Para sukarelawan diminta untuk membaca kata-kata di tweet menggunakan
skala satu, yaitu tersedih, hingga sembilan yaitu paling bahagia.
Contohnya
adalah kata "laughter" atau tertawa, nilainya 8.5, "food" bernilai
7.44, "greed" ada di angka 3.06, dan "terrorist" di posisi 1.30. Semua
hasil kajian sudah dipublikasikan secara daring di jurnal PLoS ONE.
Hal
yang paling menyebabkan penurunan kebahagiaan tercermin dari tweet yang
berkaitan dengan kabar buruk. Tentu saja, berita tak menyenangkan yang
membuat kesedihan, misalnya kebangkrutan ekonomi pada 2008, serangan flu
burung pada 2009, kematian Michael Jackson, dan kematian Patrick
Swayze.
Tapi,
ada pula temuan menarik bahwa peristiwa budaya juga bisa menyebabkan
kemuraman di lini masa. Contohnya kekalahan Jerman di Piala Dunia 2010.

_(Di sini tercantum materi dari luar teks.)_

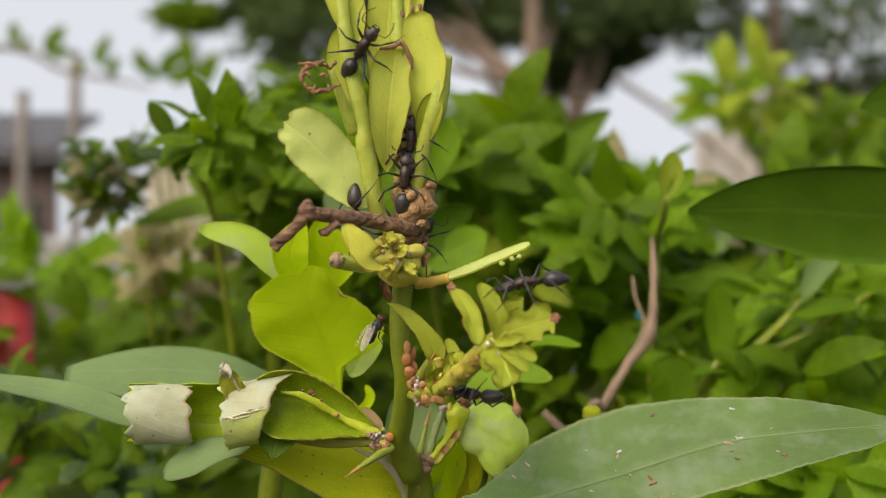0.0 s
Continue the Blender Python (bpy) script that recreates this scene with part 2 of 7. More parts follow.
L_CURL = leaf_mat("curled_leaf_inside", (0.45, 0.59, 0.025), (0.53, 0.62, 0.05), 0.52, 0.38, 0.55, 0.5, (0.5, 0.42, 0.14), 0.2, 0.35, spec=0.3)
L_PAPER = leaf_mat("papery_dead_edge", (0.64, 0.54, 0.4), (0.45, 0.3, 0.18), 0.3, 0.6, 0.0, 0.9, None, 0.3, 0.0)
L_TORN = leaf_mat("torn_leaf_edge", (0.58, 0.54, 0.42), (0.5, 0.45, 0.34), 0.2, 0.6, 0.0, 0.6, None, 0.2, 0.0)
L_RIM = leaf_mat("leaf_margin", (0.5, 0.5, 0.06), (0.4, 0.3, 0.08), 0.3, 0.5, 0.0, 0.7, None, 0.25, 0.0)
L_CURLB = leaf_mat("curled_leaf_underside", (0.46, 0.46, 0.3), (0.5, 0.5, 0.34), 0.2, 0.6, 0.0, 0.9, (0.4, 0.3, 0.2), 0.17, 0.2, pale_patches=0.5)
L_CURLC = leaf_mat("curled_leaf_underside_green", (0.44, 0.49, 0.14), (0.5, 0.52, 0.2), 0.25, 0.55, 0.0, 1.0, (0.4, 0.34, 0.16), 0.18, 0.25, pale_patches=0.2)
L_LOW = leaf_mat("yellowing_lower_leaf", (0.4, 0.45, 0.012), (0.45, 0.49, 0.05), 0.5, 0.5, 0.5, 1.0, (0.4, 0.3, 0.14), 0.14, 0.5)
L_BIG = leaf_mat("broad_grey_green_leaf", (0.13, 0.21, 0.052), (0.18, 0.27, 0.09), 0.28, 0.55, 0.0, 0.3, (0.24, 0.3, 0.12), 0.16, 0.6, pale_patches=0.16, spec=0.4)
L_PALEGREY = leaf_mat("pale_grey_green_leaf", (0.34, 0.46, 0.2), (0.38, 0.5, 0.24), 0.4, 0.5, 0.0, 0.0, None, 0.08, 0.4)
L_GREY = leaf_mat("dull_grey_green_leaf", (0.18, 0.26, 0.1), (0.23, 0.31, 0.14), 0.25, 0.55, 0.0, 0.0, None, 0.1, 0.5)
L_ARCH = leaf_mat("arched_fresh_leaf", (0.3, 0.45, 0.03), (0.36, 0.48, 0.06), 0.45, 0.45, 0.0, 0.2, None, 0.14, 0.5)
# Strong pale patches paint this leaf's glossy sheen into its colour.
L_GLOBE = leaf_mat("cupped_fresh_leaf", (0.66, 0.84, 0.17), (0.72, 0.88, 0.3), 0.58, 0.27, 0.0, 0.0, (0.66, 0.78, 0.3), 0.14, 0.15, pale_patches=0.7, spec=0.45)
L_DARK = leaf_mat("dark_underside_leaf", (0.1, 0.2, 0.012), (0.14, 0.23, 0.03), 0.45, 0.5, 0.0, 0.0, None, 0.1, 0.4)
L_BUSH = leaf_mat("bush_leaf", (0.16, 0.27, 0.01), (0.2, 0.31, 0.02), 0.55, 0.45, 0.0, 0.0, None, 0.2, 0.5)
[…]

Kematian Osama bin laden tahun 2011, justru menunjukkan kesedihan
tertinggi di Twitter.
Tren
sedih ternyata tidak tahunan. Pada akhir tahun kegembiraan justru
meningkat. Tapi memasuki awal tahun baru pada 2009, 2010, dan 2011,
kebahagiaan justru turun lagi. Untuk urusan harian, Sabtu menjadi hari
paling membahagiakan di jejaring 140 karakter ini. Selain itu, Jumat dan
Ahad. Dan tak aneh, Senin dan Selasa menjadi hari tersedih tiap pekan.
Pada
periode waktu yang lebih kecil lagi, yaitu jam, pengguna Twitter justru
paling bahagia pada pagi hari. Pukul 05.00-06.00 menjadi saat paling
banyak kata-kata positif keluar. Menjelang senja, kebahagiaan menurun
hingga puncaknya pada pukul 22.00-23.00 WIB.
Bahkan
kata-kata makian dalam Twitter mempunyai siklus waktu tersendiri. Pada
pukul 01.00 adalah puncak makian di jejaring berikon burung biru ini.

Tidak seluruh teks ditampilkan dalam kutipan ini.